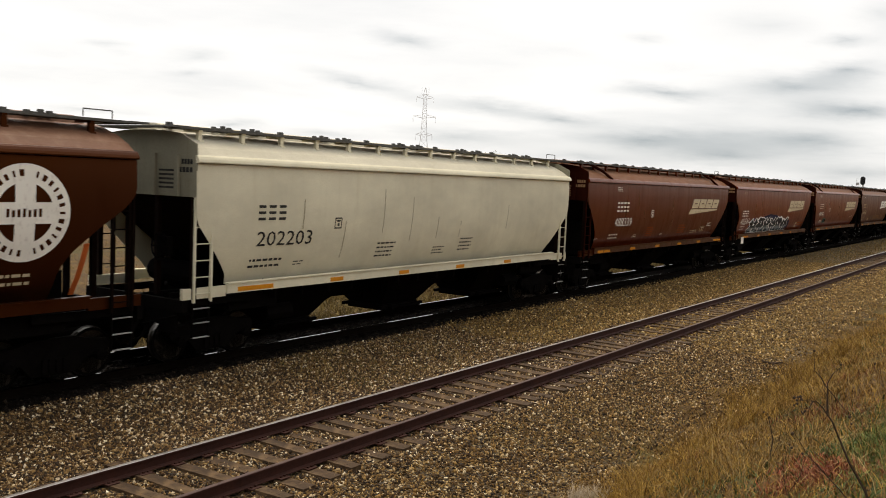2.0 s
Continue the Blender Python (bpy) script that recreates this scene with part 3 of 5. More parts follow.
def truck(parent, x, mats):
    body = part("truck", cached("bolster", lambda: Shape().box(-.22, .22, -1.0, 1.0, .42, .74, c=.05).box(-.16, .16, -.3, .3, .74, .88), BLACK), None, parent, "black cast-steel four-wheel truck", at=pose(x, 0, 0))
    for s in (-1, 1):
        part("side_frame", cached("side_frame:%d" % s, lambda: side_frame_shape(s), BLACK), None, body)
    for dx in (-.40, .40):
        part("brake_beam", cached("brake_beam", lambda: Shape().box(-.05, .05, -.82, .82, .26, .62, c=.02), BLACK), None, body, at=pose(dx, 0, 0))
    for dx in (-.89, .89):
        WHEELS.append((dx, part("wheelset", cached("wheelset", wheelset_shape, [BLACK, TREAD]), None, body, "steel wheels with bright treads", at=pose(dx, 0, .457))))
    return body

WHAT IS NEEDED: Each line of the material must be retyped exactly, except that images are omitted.

EXERCISE SOLUTION:
2.0 s
Continue the Blender Python (bpy) script that recreates this scene with part 3 of 5. More parts follow.
def truck(parent, x, mats):
    body = part("truck", cached("bolster", lambda: Shape().box(-.22, .22, -1.0, 1.0, .42, .74, c=.05).box(-.16, .16, -.3, .3, .74, .88), BLACK), None, parent, "black cast-steel four-wheel truck", at=pose(x, 0, 0))
    for s in (-1, 1):
        part("side_frame", cached("side_frame:%d" % s, lambda: side_frame_shape(s), BLACK), None, body)
    for dx in (-.40, .40):
        part("brake_beam", cached("brake_beam", lambda: Shape().box(-.05, .05, -.82, .82, .26, .62, c=.02), BLACK), None, body, at=pose(dx, 0, 0))
    for dx in (-.89, .89):
        WHEELS.append((dx, part("wheelset", cached("wheelset", wheelset_shape, [BLACK, TREAD]), None, body, "steel wheels with bright treads", at=pose(dx, 0, .457))))
    return body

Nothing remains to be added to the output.